F1: Silverstone experiencing record ticket sales

By LJ Hutchins

CalendarWednesday, December 9th, 2009

 
 

At bloody last. Silverstone’s Monday morning announcement that it had secured a contract to host the British Grand Prix for the next 10 years has uncorked a mass of fans desperate to finally book their race tickets.

After months of uncertainty, the tickets went on sale on the circuit’s website simultaneously with the press conference announcing the deal. And a 20 per cent discount for early bookings has meant that the venue shifted nearly 6,500 tickets by Tuesday morning, reportedly bringing in more than £1.2 million.

Visit the circuit website to book your tickets here >>

This will come as a welcome boost to an event which has already lost five months of promotional time as well as having to compete with the world’s most popular sporting event – football’s World Cup. While the July 11 match will be played later than the race, it could still be a powerful factor in dissuading fans to buy event tickets on that day.

Silverstone’s managing director Richard Phillips says it intends to tackle the World Cup head on by holding a post-race party featuring giant TV screens so fans can watch the match at the circuit – an idea also floated by Donington promoter Simon Gillett while his circuit was still in the frame to stage it.

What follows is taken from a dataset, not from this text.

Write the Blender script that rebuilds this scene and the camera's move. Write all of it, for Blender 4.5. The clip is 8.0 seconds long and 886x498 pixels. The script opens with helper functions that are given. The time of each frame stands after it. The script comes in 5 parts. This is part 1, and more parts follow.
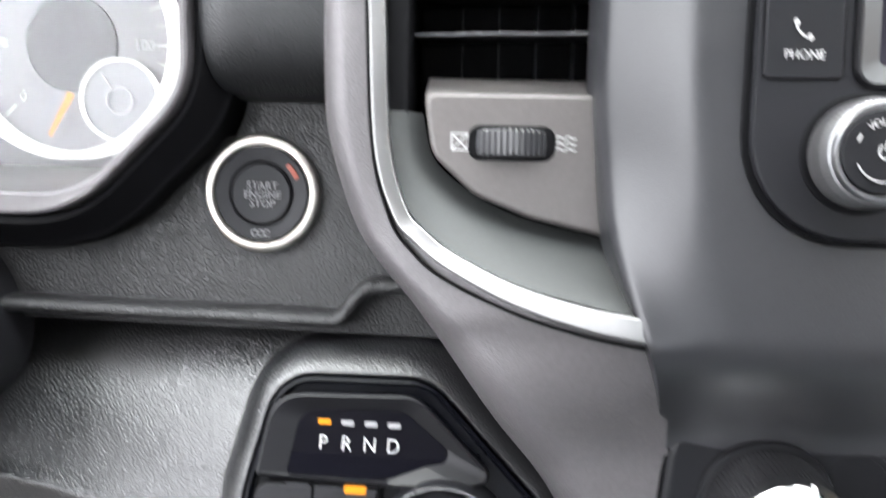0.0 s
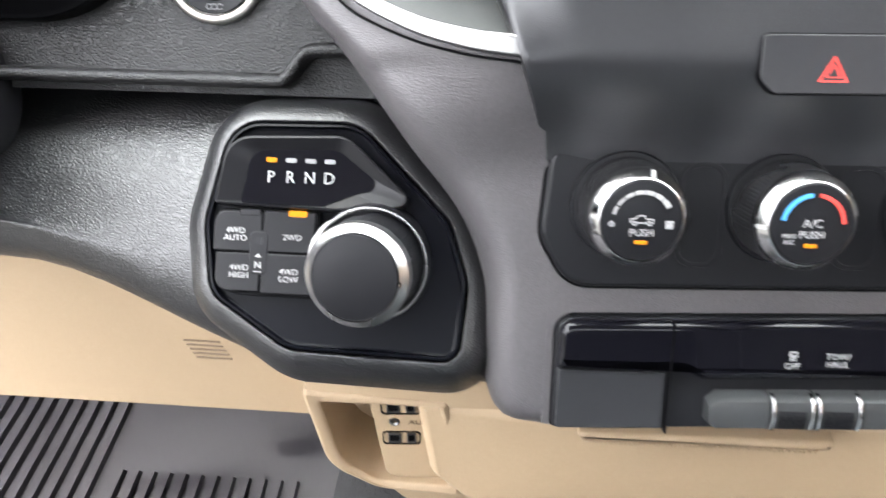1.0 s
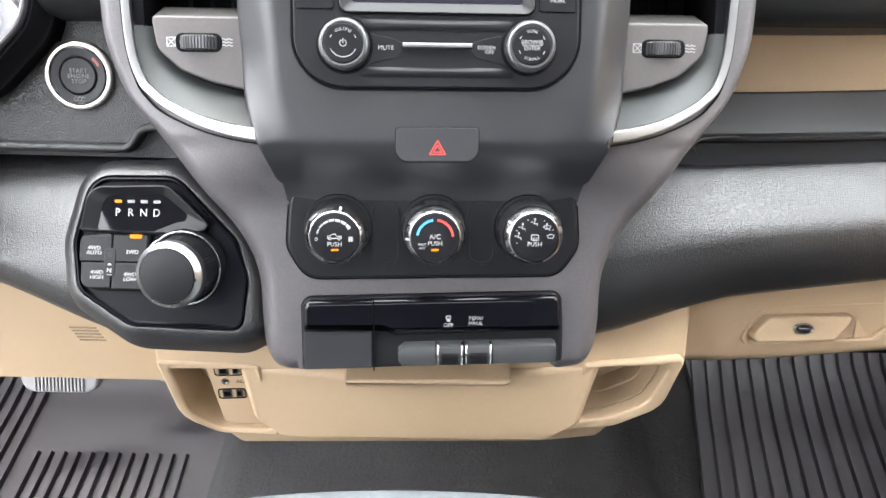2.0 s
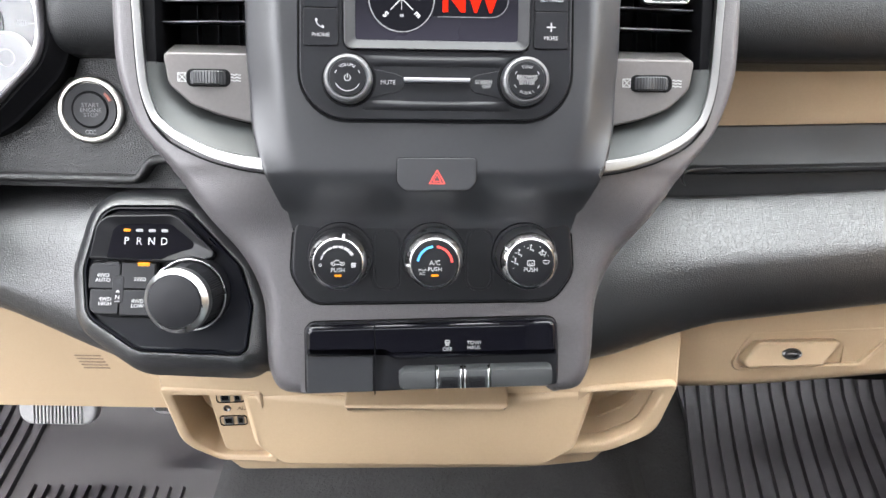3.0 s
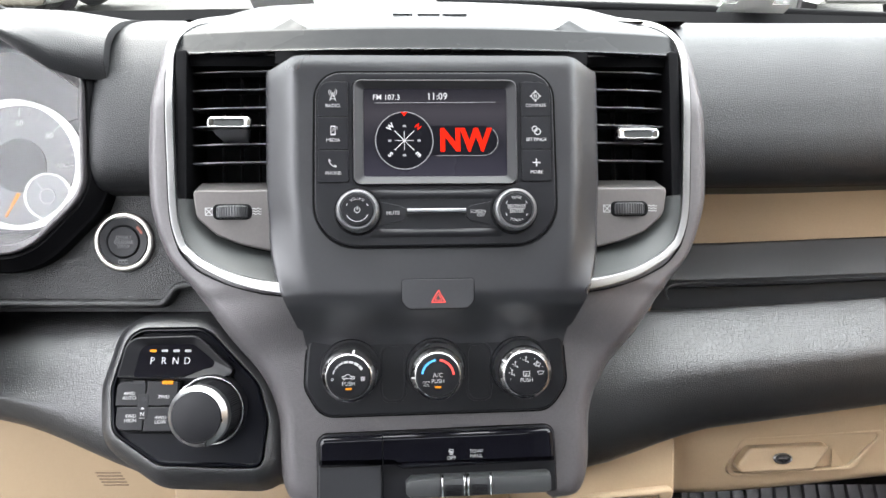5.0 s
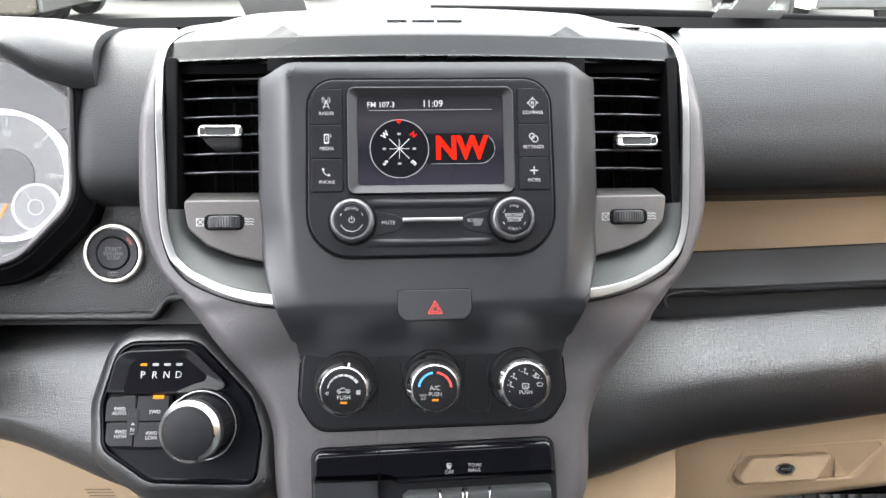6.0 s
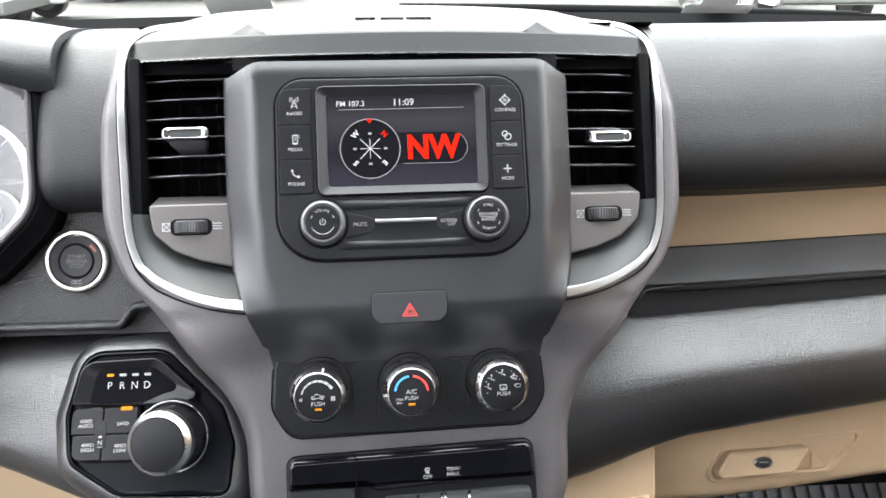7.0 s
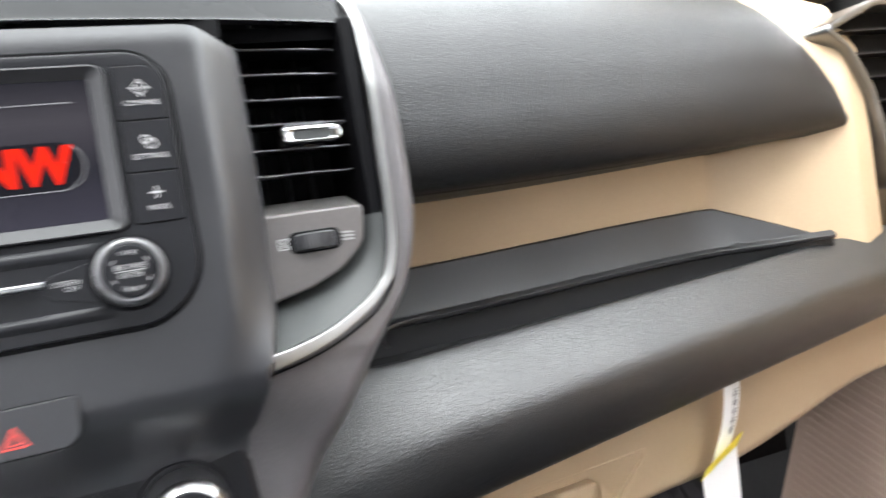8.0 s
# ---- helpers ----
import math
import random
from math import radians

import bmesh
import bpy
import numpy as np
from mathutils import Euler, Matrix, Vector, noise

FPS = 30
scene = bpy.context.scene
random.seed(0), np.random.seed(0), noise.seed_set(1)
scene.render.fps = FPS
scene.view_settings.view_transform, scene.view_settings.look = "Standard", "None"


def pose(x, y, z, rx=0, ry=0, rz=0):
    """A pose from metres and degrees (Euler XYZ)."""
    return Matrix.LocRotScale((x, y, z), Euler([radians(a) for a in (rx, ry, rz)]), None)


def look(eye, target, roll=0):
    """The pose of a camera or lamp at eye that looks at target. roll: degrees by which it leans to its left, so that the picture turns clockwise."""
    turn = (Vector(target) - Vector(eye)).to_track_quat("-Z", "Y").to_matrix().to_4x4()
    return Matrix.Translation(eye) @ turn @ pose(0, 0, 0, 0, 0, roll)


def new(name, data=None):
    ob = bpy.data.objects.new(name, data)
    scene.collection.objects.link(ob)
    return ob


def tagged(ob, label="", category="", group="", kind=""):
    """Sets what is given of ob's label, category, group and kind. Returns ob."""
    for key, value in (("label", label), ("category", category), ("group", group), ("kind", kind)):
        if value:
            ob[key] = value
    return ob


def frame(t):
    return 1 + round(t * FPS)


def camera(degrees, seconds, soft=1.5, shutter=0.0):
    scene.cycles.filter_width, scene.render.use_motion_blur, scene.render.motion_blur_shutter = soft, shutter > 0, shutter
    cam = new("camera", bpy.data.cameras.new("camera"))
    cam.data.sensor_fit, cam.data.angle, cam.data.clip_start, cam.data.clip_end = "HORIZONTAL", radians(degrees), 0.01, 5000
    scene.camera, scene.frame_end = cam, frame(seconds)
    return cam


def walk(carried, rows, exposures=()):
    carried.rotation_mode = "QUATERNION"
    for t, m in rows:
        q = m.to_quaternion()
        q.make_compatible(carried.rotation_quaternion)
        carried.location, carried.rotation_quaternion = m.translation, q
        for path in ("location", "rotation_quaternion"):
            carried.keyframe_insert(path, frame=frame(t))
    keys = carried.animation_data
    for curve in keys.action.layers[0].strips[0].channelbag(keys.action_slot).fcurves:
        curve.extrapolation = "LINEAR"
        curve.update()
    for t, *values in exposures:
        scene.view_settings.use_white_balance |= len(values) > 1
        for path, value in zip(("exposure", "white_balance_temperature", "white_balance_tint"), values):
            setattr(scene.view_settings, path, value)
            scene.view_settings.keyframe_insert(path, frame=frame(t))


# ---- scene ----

THETA = 22.0          # the radio face leans back by this
HEIGHT = 0.726        # radio centre over the floor mat
DASH = pose(0, 0, HEIGHT, -THETA, 0, 0)
CONSOLE = DASH @ Matrix(((0.99874, -0.04815, -0.0139, 0), (0.04884, 0.9973, 0.05487, 0), (0.01122, -0.05548, 0.9984, 0), (0, 0, 0, 1)))   # the upper console is turned a little towards the driver
HEATER = CONSOLE @ pose(0, 0, 0, 3.15)     # the part below the radio leans back more
cam = camera(60.0, 8.0, soft=1.5, shutter=0.35)
PATH = [
    (0, (-0.1632, -0.2489, -0.0645), (-0.3272, 1.7289, -0.3128), 1.87),
    (0.2, (-0.1505, -0.2522, -0.0743), (-0.3033, 1.7097, -0.4268), 1.48),
    (0.3, (-0.1536, -0.2618, -0.0826), (-0.2614, 1.6996, -0.4593), 1.89),
    (0.5, (-0.1468, -0.2801, -0.1154), (-0.2884, 1.6844, -0.4623), 2.20),
    (1, (-0.1235, -0.3171, -0.1264), (-0.2604, 1.6209, -0.6008), 1.62),
    (1.5, (-0.0365, -0.3756, -0.1117), (-0.1148, 1.5600, -0.6088), 1.40),
    (1.8, (-0.005, -0.462, -0.084), (-0.027, 1.481, -0.555), 1.4),
    (2, (0.0055, -0.5148, -0.0793), (0.0137, 1.4366, -0.5178), 1.35),
    (3.5, (-0.0012, -0.5386, -0.0811), (0.0252, 1.44, -0.3716), 1.26),
    (4, (0.0004, -0.548, -0.0739), (0.0124, 1.4417, -0.2764), 0.87),
    (4.5, (-0.0001, -0.5672, -0.0747), (0.0122, 1.4303, -0.1735), 0.43),
    (5, (0.0015, -0.5881, -0.0783), (0.0164, 1.4115, -0.116), 0.08),
    (6.5, (0.0, -0.5713, -0.0753), (0.0488, 1.428, -0.0944), -0.6),
    (7, (0.0005, -0.5664, -0.0753), (0.0973, 1.4312, -0.0976), -1.39),
    (7.5, (0.0208, -0.4977, -0.0656), (0.3007, 1.4824, -0.097), -3.99),
    (7.7, (0.033, -0.457, -0.06), (0.48, 1.491, -0.108), -5.9),
    (8, (0.066, -0.3938, -0.06), (0.7932, 1.4685, -0.1148), -8.28),
]
EXPOSURE = 3.35
walk(cam, [(t, DASH @ look(eye, target, roll)) for t, eye, target, roll in PATH], [(0.0, EXPOSURE + 0.18), (1.5, EXPOSURE + 0.30), (3.5, EXPOSURE + 0.21), (5.0, EXPOSURE - 0.06), (8.0, EXPOSURE - 0.04)])

# ---------------------------------------------------------------- light
world = bpy.data.worlds.new("world")
scene.world = world
world.use_nodes = True
wn = world.node_tree.nodes
sky = wn.new("ShaderNodeTexSky")
sky.sky_type, sky.sun_disc = "NISHITA", False
sky.sun_elevation, sky.sun_rotation = radians(53), radians(-40)
sky.dust_density, sky.air_density = 4.0, 1.2
split, lift = wn.new("ShaderNodeSeparateXYZ"), wn.new("ShaderNodeMapRange")
lift.inputs[1].default_value, lift.inputs[2].default_value, lift.inputs[3].default_value, lift.inputs[4].default_value = 0.0, 1.0, 0.36, 1.35
cloud = wn.new("ShaderNodeVectorMath")
cloud.operation = "SCALE"
cloud.inputs[0].default_value = (10.1, 10.2, 10.7)
hazy = wn.new("ShaderNodeMixRGB")
hazy.inputs[0].default_value = 0.93
wl = world.node_tree.links.new
coord = wn.new("ShaderNodeTexCoord")
wl(coord.outputs["Generated"], split.inputs[0])
wl(split.outputs[2], lift.inputs[0])
wl(lift.outputs[0], cloud.inputs["Scale"])
wl(sky.outputs[0], hazy.inputs[1])
wl(cloud.outputs[0], hazy.inputs[2])
wl(hazy.outputs[0], wn["Background"].inputs[0])
wn["Background"].inputs[1].default_value = 0.15
sun = new("sun", bpy.data.lights.new("sun", "SUN"))
sun.data.energy, sun.data.angle, sun.data.color = 0.6, radians(40), (1, 0.97, 0.93)
sun.matrix_world = look((-2.2, 2.6, 4.6), (0, 0, 0.5))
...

Phillips said that this had worked well at Silverstone in 2006, another year when ticket sales had been slow, and when the qualifying date of June 10 clashed with England’s first World Cup game against Paraguay.

He also told Autosport that July 4 2008, Friday practice for the race and a key date in Silverstone’s 60th anniversary celebrations, was “probably one of the worst days of my life to be honest, and it has been very difficult.”

On that day Bernie Ecclestone announced that Donington would be staging the race for the next 10 years, allowing him and Simon Gillett to hijack the weekend’s press coverage and utterly overshadow both the celebrations and the event.

Phillips added: “[Donington] did fall over, and I wish they had not done it the way they did it. I wish they had a circuit up there that was like the original circuit, because there was no real reason for them to kill the business.”